• [STATED PROBLEM]:
Retype all of the data. Every line must match exactly.
━━━━━━━━━━━━━━━━━━━━
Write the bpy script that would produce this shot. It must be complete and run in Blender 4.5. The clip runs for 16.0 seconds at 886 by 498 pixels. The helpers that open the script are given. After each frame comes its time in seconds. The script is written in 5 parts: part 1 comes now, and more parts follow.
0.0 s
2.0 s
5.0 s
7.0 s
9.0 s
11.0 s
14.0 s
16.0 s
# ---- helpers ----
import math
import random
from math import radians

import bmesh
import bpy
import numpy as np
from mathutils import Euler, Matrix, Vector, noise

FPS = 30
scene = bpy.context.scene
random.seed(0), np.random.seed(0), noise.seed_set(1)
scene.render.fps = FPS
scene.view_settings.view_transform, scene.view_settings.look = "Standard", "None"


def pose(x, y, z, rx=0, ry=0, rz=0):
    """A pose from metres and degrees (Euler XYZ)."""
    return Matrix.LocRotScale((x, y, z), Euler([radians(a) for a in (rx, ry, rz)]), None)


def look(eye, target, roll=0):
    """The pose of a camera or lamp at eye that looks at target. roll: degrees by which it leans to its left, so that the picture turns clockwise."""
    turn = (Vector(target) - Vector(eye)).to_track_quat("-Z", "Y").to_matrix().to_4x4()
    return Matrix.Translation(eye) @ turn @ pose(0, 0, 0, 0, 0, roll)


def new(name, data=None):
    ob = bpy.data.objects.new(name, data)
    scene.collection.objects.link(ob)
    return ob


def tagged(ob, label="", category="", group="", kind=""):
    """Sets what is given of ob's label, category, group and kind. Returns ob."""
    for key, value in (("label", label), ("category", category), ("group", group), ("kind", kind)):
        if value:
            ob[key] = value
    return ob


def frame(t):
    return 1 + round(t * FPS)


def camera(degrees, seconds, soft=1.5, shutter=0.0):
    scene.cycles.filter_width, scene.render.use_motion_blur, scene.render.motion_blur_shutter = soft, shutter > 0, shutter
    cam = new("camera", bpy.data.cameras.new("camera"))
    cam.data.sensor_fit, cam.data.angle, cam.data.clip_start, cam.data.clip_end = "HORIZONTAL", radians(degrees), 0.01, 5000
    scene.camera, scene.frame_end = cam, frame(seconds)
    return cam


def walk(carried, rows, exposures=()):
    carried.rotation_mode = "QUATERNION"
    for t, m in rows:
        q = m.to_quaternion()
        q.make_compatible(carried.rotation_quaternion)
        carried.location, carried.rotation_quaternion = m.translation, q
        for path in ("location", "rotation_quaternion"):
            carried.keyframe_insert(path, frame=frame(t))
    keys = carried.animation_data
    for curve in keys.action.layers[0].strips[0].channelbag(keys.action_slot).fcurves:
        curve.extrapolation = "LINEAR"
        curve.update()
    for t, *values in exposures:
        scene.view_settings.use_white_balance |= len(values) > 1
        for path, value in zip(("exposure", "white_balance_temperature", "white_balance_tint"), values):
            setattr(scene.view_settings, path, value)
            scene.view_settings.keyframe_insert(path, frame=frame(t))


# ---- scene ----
━━━━━━━━━━━━━━━━━━━━
• [FINAL RESULT]:
Write the bpy script that would produce this shot. It must be complete and run in Blender 4.5. The clip runs for 16.0 seconds at 886 by 498 pixels. The helpers that open the script are given. After each frame comes its time in seconds. The script is written in 5 parts: part 1 comes now, and more parts follow.
0.0 s
2.0 s
5.0 s
7.0 s
9.0 s
11.0 s
14.0 s
16.0 s
# ---- helpers ----
import math
import random
from math import radians

import bmesh
import bpy
import numpy as np
from mathutils import Euler, Matrix, Vector, noise

FPS = 30
scene = bpy.context.scene
random.seed(0), np.random.seed(0), noise.seed_set(1)
scene.render.fps = FPS
scene.view_settings.view_transform, scene.view_settings.look = "Standard", "None"


def pose(x, y, z, rx=0, ry=0, rz=0):
    """A pose from metres and degrees (Euler XYZ)."""
    return Matrix.LocRotScale((x, y, z), Euler([radians(a) for a in (rx, ry, rz)]), None)


def look(eye, target, roll=0):
    """The pose of a camera or lamp at eye that looks at target. roll: degrees by which it leans to its left, so that the picture turns clockwise."""
    turn = (Vector(target) - Vector(eye)).to_track_quat("-Z", "Y").to_matrix().to_4x4()
    return Matrix.Translation(eye) @ turn @ pose(0, 0, 0, 0, 0, roll)


def new(name, data=None):
    ob = bpy.data.objects.new(name, data)
    scene.collection.objects.link(ob)
    return ob


def tagged(ob, label="", category="", group="", kind=""):
    """Sets what is given of ob's label, category, group and kind. Returns ob."""
    for key, value in (("label", label), ("category", category), ("group", group), ("kind", kind)):
        if value:
            ob[key] = value
    return ob


def frame(t):
    return 1 + round(t * FPS)


def camera(degrees, seconds, soft=1.5, shutter=0.0):
    scene.cycles.filter_width, scene.render.use_motion_blur, scene.render.motion_blur_shutter = soft, shutter > 0, shutter
    cam = new("camera", bpy.data.cameras.new("camera"))
    cam.data.sensor_fit, cam.data.angle, cam.data.clip_start, cam.data.clip_end = "HORIZONTAL", radians(degrees), 0.01, 5000
    scene.camera, scene.frame_end = cam, frame(seconds)
    return cam


def walk(carried, rows, exposures=()):
    carried.rotation_mode = "QUATERNION"
    for t, m in rows:
        q = m.to_quaternion()
        q.make_compatible(carried.rotation_quaternion)
        carried.location, carried.rotation_quaternion = m.translation, q
        for path in ("location", "rotation_quaternion"):
            carried.keyframe_insert(path, frame=frame(t))
    keys = carried.animation_data
    for curve in keys.action.layers[0].strips[0].channelbag(keys.action_slot).fcurves:
        curve.extrapolation = "LINEAR"
        curve.update()
    for t, *values in exposures:
        scene.view_settings.use_white_balance |= len(values) > 1
        for path, value in zip(("exposure", "white_balance_temperature", "white_balance_tint"), values):
            setattr(scene.view_settings, path, value)
            scene.view_settings.keyframe_insert(path, frame=frame(t))


# ---- scene ----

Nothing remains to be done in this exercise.